───── GIVEN MATERIAL ─────
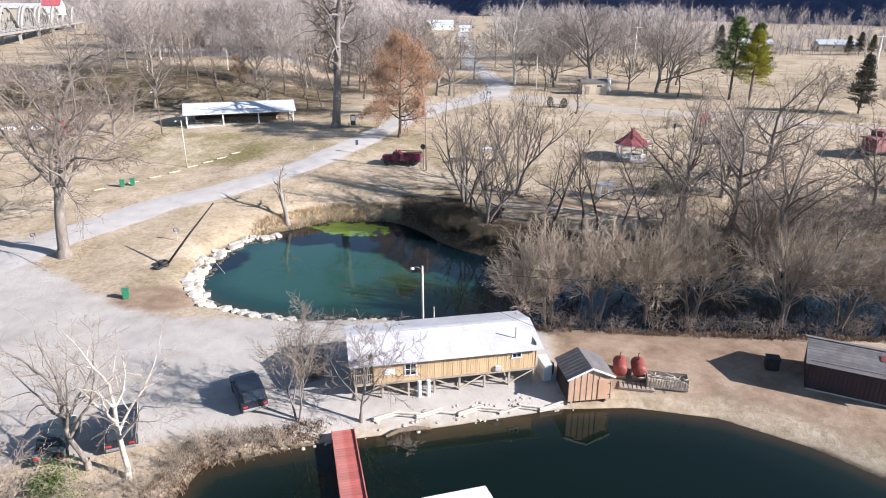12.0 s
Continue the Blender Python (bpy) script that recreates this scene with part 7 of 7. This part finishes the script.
# wood rack beside the tanks
_w = thing("wood_rack", (17.3, 35.4, up_to(17.3, 35.4)), -12, "low slatted crate rack filled with sticks", "rack")
for _i in range(16):
    part("slat", Geo().box((-1.5 + _i * 0.2, -0.6, 0.4), (0.11, 0.04, 0.85), cut=0.01), M["grey_wood"], _w)
for _i in range(7):
    part("slat", Geo().box((1.55, -0.5 + _i * 0.18, 0.4), (0.04, 0.1, 0.85), cut=0.01), M["grey_wood"], _w)
part("base_frame", Geo().box((0, 0, 0.12), (3.1, 1.3, 0.1)).box((-1.55, 0, 0.45), (0.06, 1.3, 0.9)).box((0, 0.62, 0.45), (3.1, 0.05, 0.9)), M["grey_wood"], _w)
_rng = random.Random(9)
for _i in range(26):
    _a = Vector((_rng.uniform(-1.4, 1.2), _rng.uniform(-0.4, 0.4), _rng.uniform(0.5, 0.95)))
    _d = Vector((_rng.uniform(-1, 1), _rng.uniform(-0.4, 0.4), _rng.uniform(-0.1, 0.25))).normalized() * _rng.uniform(0.4, 0.9)
    part("stick", Geo().beam(_a, _a + _d, 0.05, 0.04), M["pale_pole"], _w)
_pl = thing("timber_pallet", (14.9, 35.3, up_to(14.9, 35.3)), -10, "weathered timber pallet before the fuel tanks", "pallet")
for _i in range(8):
    part("board", Geo().box((-1.2 + _i * 0.34, 0, 0.16), (0.25, 1.0, 0.03), cut=0.005), M["grey_wood"], _pl)
part("bearer", Geo().box((0, -0.42, 0.07), (2.7, 0.1, 0.14)).box((0, 0.42, 0.07), (2.7, 0.1, 0.14)), M["grey_wood"], _pl)

# stacked boats on a trailer at the east shore
_bt = thing("boat_trailer", (33.5, 19.4, up_to(33.5, 19.4)), -80, "steel boat rack trailer on the east shore", "trailer")
part("frame", Geo().beam((-2.6, -0.7, 0.55), (2.2, -0.7, 0.55), 0.09, 0.1).beam((-2.6, 0.7, 0.55), (2.2, 0.7, 0.55), 0.09, 0.1).beam((2.2, -0.7, 0.55), (3.6, 0, 0.5), 0.08, 0.1).beam((2.2, 0.7, 0.55), (3.6, 0, 0.5), 0.08, 0.1), M["steel"], _bt)
for _x in (-1.6, 0.0, 1.6):
    part("rack_bar", Geo().box((_x, 0, 0.7), (0.08, 1.9, 0.3)), M["steel"], _bt)
for _s in (-0.85, 0.85):
    wheel(_bt, -0.5, _s, 0.32, 0.2)
for _i, (_dy, _dz) in enumerate(((-0.5, 0.86), (0.5, 0.86), (0.0, 1.24))):
    rowing_boat(_bt.matrix_basis @ pose(0, _dy, _dz, 0, 0, -90), "boat_grey", 4.3, 0.95, "dull blue-grey boat stacked upside down on the trailer", True, "stacked boats")


# riprap stones round the spring pond
def stone_mesh(seed, mat):
    rng = random.Random(seed)
    bm = bmesh.new()
    bmesh.ops.create_icosphere(bm, subdivisions=1, radius=0.5)
    for v in bm.verts:
        v.co = Vector((v.co.x * rng.uniform(0.8, 1.25), v.co.y * rng.uniform(0.75, 1.1), v.co.z * rng.uniform(0.45, 0.75)))
        if v.co.z > 0.2:
            v.co.z = 0.2 + rng.uniform(-0.03, 0.05)
    me = bpy.data.meshes.new("stone")
    bm.to_mesh(me)
    bm.free()
    me.materials.append(mat)
    return me


_pale = [stone_mesh(i, M["stone"]) for i in range(7)]
_wet = [stone_mesh(20 + i, M["wet_stone"]) for i in range(4)]
_rim = thing("stone_edging", (0, 0, 0), 0, "pale limestone riprap round the spring pond", "stone edging", kind="structure")
_edge = [(-22.5, 73.4), (-26.2, 71), (-28.6, 64.5), (-27.9, 56.5), (-24.5, 51), (-19, 48.7), (-15, 47.7), (-6.7, 48.1), (-1.5, 47.0)]
_rng = random.Random(12)
for (_x0, _y0), (_x1, _y1) in zip(_edge, _edge[1:]):
    _len = math.hypot(_x1 - _x0, _y1 - _y0)
    _nx, _ny = -(_y1 - _y0) / _len, (_x1 - _x0) / _len
    _far = _x0 > -16
    for _i in range(int(_len * (1.6 if _far else 5.6))):
        _k = _rng.random()
        _off = _rng.uniform(-0.2, 0.5) if _far else _rng.uniform(-0.35, 1.05)
        _x, _y = _x0 + (_x1 - _x0) * _k - _nx * -_off * -1, _y0 + (_y1 - _y0) * _k - _ny * _off
        _s = _rng.uniform(0.45, 0.9) if _far else _rng.uniform(0.6, 1.55)
        _z = max(0.02, up_to(_x, _y))
        part("stone", _rng.choice(_pale), None, _rim, m=pose(_x, _y, _z + 0.06 * _s, _rng.uniform(-15, 15), _rng.uniform(-15, 15), _rng.uniform(0, 360)) @ Matrix.Diagonal((_s, _s, _s, 1)))
    for _i in range(int(_len * (1.2 if _far else 2.2))):
        _k = _rng.random()
        _off = _rng.uniform(-1.1, -0.3)
        _x, _y = _x0 + (_x1 - _x0) * _k - _nx * _off, _y0 + (_y1 - _y0) * _k - _ny * _off
        _s = _rng.uniform(0.3, 0.8)
        part("stone", _rng.choice(_wet), None, _rim, m=pose(_x, _y, -0.03, 0, 0, _rng.uniform(0, 360)) @ Matrix.Diagonal((_s, _s, _s * 0.8, 1)), label="dark wet stone")

# loose pale stones on the bank below the cabin
_heap = thing("bank_stones", (0, 0, 0), 0, "loose pale stones on the bank below the cabin", "stone edging", kind="structure")
_rng = random.Random(31)
_n = 0
while _n < 80:
    _x, _y = _rng.uniform(-13, 9.5), _rng.uniform(26.5, 34)
    _d = float(shore(POND, _x, _y))
    if not -0.25 < _d < 1.7 or abs(_x + 7.2) < 1.2:
        continue
    _s = _rng.uniform(0.15, 0.4)
    part("stone", _rng.choice(_pale), None, _heap, m=pose(_x, _y, max(0.0, up_to(_x, _y)) + 0.03 * _s, _rng.uniform(-15, 15), _rng.uniform(-15, 15), _rng.uniform(0, 360)) @ Matrix.Diagonal((_s, _s, _s, 1)))
    _n += 1

# fallen branches along the leafy bank
for _i in range(16):
    _x = -4 + 2.4 * _i + _rng.uniform(-0.8, 0.8)
    _y = 80 - 1.4 * (_x + 6) if _x < 2 else 68.6 - 0.28 * (_x - 2)
    _y += _rng.uniform(0.2, 3.0)
    _l = _rng.uniform(1.2, 3.2)
    solid("fallen_branch", Geo().tube([(-_l / 2, 0, 0.12), (0, 0.15 * _l, 0.2), (_l / 2, 0, 0.1)], [0.11, 0.08, 0.03], 6).tube([(0, 0.15 * _l, 0.2), (0.3 * _l, 0.4 * _l, 0.3)], [0.05, 0.02], 5), M["dark_bark"], "dark fallen branch on the leafy bank", "branch", "fallen branches", m=pose(_x, _y, up_to(_x, _y), 0, 0, _rng.uniform(0, 360)))

# sunken stone and stick in the spring pond
_sunk = stone_mesh(31, M["charred"])
for _x, _y, _s in ((-11.3, 56.5, 1.25), (-11.0, 57.3, 1.0), (-12.1, 56.1, 0.7)):
    _o = new("sunken_stone", _sunk)
    _o.matrix_basis = pose(_x, _y, -0.12) @ Matrix.Diagonal((_s * 1.1, _s * 0.9, _s * 0.55, 1))
    tagged(_o, "dark stone breaking the spring pond's surface", "stone", "stones in the spring pond")
solid("floating_pole", Geo().tube([(0, 0, 0.05), (5.2, 0, 0.02)], [0.045, 0.04], 6), M["pale_pole"], "thin pale pole floating in the spring pond", "pole", m=pose(-28.6, 64.6, 0.0, 0, 0, -57))

# timber steps down the stream bank
_st = thing("timber_steps", (6.4, 75.4, up_to(6.4, 75.4)), 66, "dark timber steps down the leafy bank", "steps")
for _i in range(9):
    _x = -2.4 + _i * 0.6
    _wx, _wy = (_st.matrix_basis @ Vector((_x, 0, 0))).xy
    part("tread", Geo().box((_x, 0, up_to(_wx, _wy) - up_to(6.4, 75.4) + 0.05), (0.3, 1.5, 0.18), cut=0.02), M["dark_wood"], _st)


# ---- grass, reeds and litter ----
def tufts(name, spots, mat, h0, h1, blades, seed, label, category="grass"):
    rng, g = random.Random(seed), Geo()
    spots = np.asarray(spots, float)
    spots = spots[land(spots[:, 0], spots[:, 1]) > 0.0]
    heights = land(spots[:, 0], spots[:, 1])
    for (x, y), z in zip(spots.tolist(), heights.tolist()):
        for _ in range(blades):
            p = (x + rng.gauss(0, 0.22), y + rng.gauss(0, 0.22), z - 0.03)
            h, w = rng.uniform(h0, h1), rng.uniform(0, 6.28)
            sx, sy = 0.035 * math.cos(w), 0.035 * math.sin(w)
            g.add([(p[0] - sx, p[1] - sy, p[2]), (p[0] + sx, p[1] + sy, p[2]), (p[0] + rng.gauss(0, 0.35) * h, p[1] + rng.gauss(0, 0.35) * h, p[2] + h * 0.9)], [(0, 1, 2)])
    return solid(name, g, mat, label, category, kind="stuff")


def along(seed, count, lo, hi, box, ok):
    """Places within lo to hi of the water's edge, inside a box of the plan."""
    rng = np.random.default_rng(seed)
    x, y = rng.uniform(box[0], box[1], 60000), rng.uniform(box[2], box[3], 60000)
    d = np.minimum(shore(POND, x, y), shore(SPRING, x, y))
    keep = (d >= lo) & (d <= hi) & ok(x, y)
    return np.stack([x[keep], y[keep]], 1)[:count]


tufts("bank_reeds", along(1, 900, -0.1, 2.4, (-26, -7, 70, 84), lambda x, y: y > 72), M["dry_grass"], 0.15, 0.7, 8, 1, "tan dead grass on the spring pond's bank", "reeds")
tufts("bank_litter", along(2, 700, -0.1, 7.0, (-4, 60, 58, 84), lambda x, y: y > 60), M["leaf_litter"], 0.08, 0.5, 7, 2, "brown dead weeds on the leafy bank", "weeds")
tufts("bank_weeds", along(3, 1500, -0.3, 1.9, (3, 60, 40, 52), lambda x, y: (y < 54) & ((x > 16) | (np.sin(3 * x) > 0))), M["leaf_litter"], 0.1, 0.5, 12, 3, "low brown dead weeds along the stream", "weeds")
tufts("bank_reeds", along(6, 420, -0.3, 2.2, (-20, -9, 20, 31), lambda x, y: x < -9), M["leaf_litter"], 0.15, 0.6, 9, 6, "brown dead reeds on the pond's shore", "reeds")
tufts("bank_grass", along(5, 800, -0.1, 2.5, (-40, -15, -16, 28), lambda x, y: x < -15), M["leaf_litter"], 0.1, 0.45, 7, 5, "tall brown dead grass on the peninsula's shore")
_rng = random.Random(21)
tufts("field_grass", [(_rng.uniform(-34, -18), _rng.uniform(-8, 26)) for _ in range(900)], M["dry_grass"], 0.08, 0.3, 6, 7, "dry grass tufts on the peninsula")
tufts("field_grass", [(_rng.uniform(-30, 60), _rng.uniform(80, 125)) for _ in range(2600)], M["dry_grass"], 0.05, 0.2, 5, 8, "short dry grass tufts in the field")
─────
• THE EXERCISE
From the opening line of the listing above through the line bearing "blue-grey boat stacked", repeat each line exactly. Drop every picture.

• ANSWER BELOW
12.0 s
Continue the Blender Python (bpy) script that recreates this scene with part 7 of 7. This part finishes the script.
# wood rack beside the tanks
_w = thing("wood_rack", (17.3, 35.4, up_to(17.3, 35.4)), -12, "low slatted crate rack filled with sticks", "rack")
for _i in range(16):
    part("slat", Geo().box((-1.5 + _i * 0.2, -0.6, 0.4), (0.11, 0.04, 0.85), cut=0.01), M["grey_wood"], _w)
for _i in range(7):
    part("slat", Geo().box((1.55, -0.5 + _i * 0.18, 0.4), (0.04, 0.1, 0.85), cut=0.01), M["grey_wood"], _w)
part("base_frame", Geo().box((0, 0, 0.12), (3.1, 1.3, 0.1)).box((-1.55, 0, 0.45), (0.06, 1.3, 0.9)).box((0, 0.62, 0.45), (3.1, 0.05, 0.9)), M["grey_wood"], _w)
_rng = random.Random(9)
for _i in range(26):
    _a = Vector((_rng.uniform(-1.4, 1.2), _rng.uniform(-0.4, 0.4), _rng.uniform(0.5, 0.95)))
    _d = Vector((_rng.uniform(-1, 1), _rng.uniform(-0.4, 0.4), _rng.uniform(-0.1, 0.25))).normalized() * _rng.uniform(0.4, 0.9)
    part("stick", Geo().beam(_a, _a + _d, 0.05, 0.04), M["pale_pole"], _w)
_pl = thing("timber_pallet", (14.9, 35.3, up_to(14.9, 35.3)), -10, "weathered timber pallet before the fuel tanks", "pallet")
for _i in range(8):
    part("board", Geo().box((-1.2 + _i * 0.34, 0, 0.16), (0.25, 1.0, 0.03), cut=0.005), M["grey_wood"], _pl)
part("bearer", Geo().box((0, -0.42, 0.07), (2.7, 0.1, 0.14)).box((0, 0.42, 0.07), (2.7, 0.1, 0.14)), M["grey_wood"], _pl)

# stacked boats on a trailer at the east shore
_bt = thing("boat_trailer", (33.5, 19.4, up_to(33.5, 19.4)), -80, "steel boat rack trailer on the east shore", "trailer")
part("frame", Geo().beam((-2.6, -0.7, 0.55), (2.2, -0.7, 0.55), 0.09, 0.1).beam((-2.6, 0.7, 0.55), (2.2, 0.7, 0.55), 0.09, 0.1).beam((2.2, -0.7, 0.55), (3.6, 0, 0.5), 0.08, 0.1).beam((2.2, 0.7, 0.55), (3.6, 0, 0.5), 0.08, 0.1), M["steel"], _bt)
for _x in (-1.6, 0.0, 1.6):
    part("rack_bar", Geo().box((_x, 0, 0.7), (0.08, 1.9, 0.3)), M["steel"], _bt)
for _s in (-0.85, 0.85):
    wheel(_bt, -0.5, _s, 0.32, 0.2)
for _i, (_dy, _dz) in enumerate(((-0.5, 0.86), (0.5, 0.86), (0.0, 1.24))):
    rowing_boat(_bt.matrix_basis @ pose(0, _dy, _dz, 0, 0, -90), "boat_grey", 4.3, 0.95, "dull blue-grey boat stacked upside down on the trailer", True, "stacked boats")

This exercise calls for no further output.